## [What this task involves]
Reproduce every line of the listing as written, apart from the pictures.

## [Information provided]
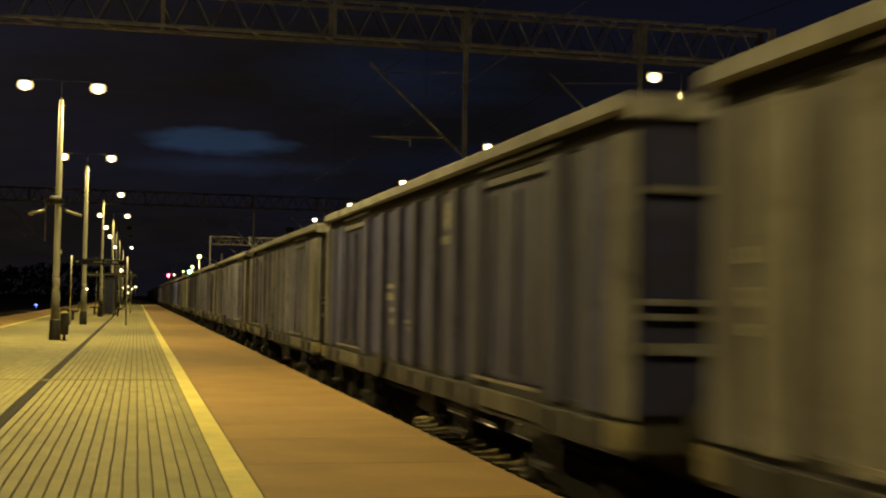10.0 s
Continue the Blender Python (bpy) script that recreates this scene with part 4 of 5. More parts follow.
def wagon(kind, seed):
    rg = random.Random(seed)
    paint = PAINTS[kind]
    mark = MARKING if kind in (2, 3, 5, 6) else FAINT
    w = thing("open_wagon", WORDS[kind] + " steel open freight wagon with ribbed sides", "freight wagon", "wagons of the train")
    H0, H1, XP, XR = 1.13, (3.05 if kind == 5 else 3.00), 1.350, 1.43
    half = BODY / 2
    # ribs and bays along the side, in metres from the middle
    ribs = [-half + 0.16, -5.75, -4.95, -2.85, -1.95, -1.05, -0.15, 0.75, 1.75, 2.85, 4.95, 5.75, half - 0.16]
    for s in (-1, 1):
        xa, xb = sorted((s * XP, s * (XP - 0.03)))
        side = part("side_wall", Build().box(xa, xb, -half, half, H0, H1), paint, w)
        xa, xb = sorted((s * XP, s * (XP + 0.006)))
        for y0, y1 in zip(ribs[:-1], ribs[1:]):
            if y1 - y0 < 1.5:
                part("bay_panel", Build().box(xa, xb, y0 + 0.15, y1 - 0.15, H0 + 0.02, H1 - 0.19), paint, side)
        rib_mesh = {}
        for r_, y in enumerate(ribs):
            wd = 0.14 if 0 < r_ < 12 else 0.17
            if wd not in rib_mesh:
                x0, x1 = s * XP, s * XR
                m_ = Build().loft([[(x0, -wd, z), (x1, -wd * 0.78, z), (x1, wd * 0.78, z), (x0, wd, z)] for z in (H0 - 0.02, H1 - 0.19)] if s > 0 else
                                  [[(x0, wd, z), (x1, wd * 0.78, z), (x1, -wd * 0.78, z), (x0, -wd, z)] for z in (H0 - 0.02, H1 - 0.19)]).mesh("side_rib")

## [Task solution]
10.0 s
Continue the Blender Python (bpy) script that recreates this scene with part 4 of 5. More parts follow.
def wagon(kind, seed):
    rg = random.Random(seed)
    paint = PAINTS[kind]
    mark = MARKING if kind in (2, 3, 5, 6) else FAINT
    w = thing("open_wagon", WORDS[kind] + " steel open freight wagon with ribbed sides", "freight wagon", "wagons of the train")
    H0, H1, XP, XR = 1.13, (3.05 if kind == 5 else 3.00), 1.350, 1.43
    half = BODY / 2
    # ribs and bays along the side, in metres from the middle
    ribs = [-half + 0.16, -5.75, -4.95, -2.85, -1.95, -1.05, -0.15, 0.75, 1.75, 2.85, 4.95, 5.75, half - 0.16]
    for s in (-1, 1):
        xa, xb = sorted((s * XP, s * (XP - 0.03)))
        side = part("side_wall", Build().box(xa, xb, -half, half, H0, H1), paint, w)
        xa, xb = sorted((s * XP, s * (XP + 0.006)))
        for y0, y1 in zip(ribs[:-1], ribs[1:]):
            if y1 - y0 < 1.5:
                part("bay_panel", Build().box(xa, xb, y0 + 0.15, y1 - 0.15, H0 + 0.02, H1 - 0.19), paint, side)
        rib_mesh = {}
        for r_, y in enumerate(ribs):
            wd = 0.14 if 0 < r_ < 12 else 0.17
            if wd not in rib_mesh:
                x0, x1 = s * XP, s * XR
                m_ = Build().loft([[(x0, -wd, z), (x1, -wd * 0.78, z), (x1, wd * 0.78, z), (x0, wd, z)] for z in (H0 - 0.02, H1 - 0.19)] if s > 0 else
                                  [[(x0, wd, z), (x1, wd * 0.78, z), (x1, -wd * 0.78, z), (x0, -wd, z)] for z in (H0 - 0.02, H1 - 0.19)]).mesh("side_rib")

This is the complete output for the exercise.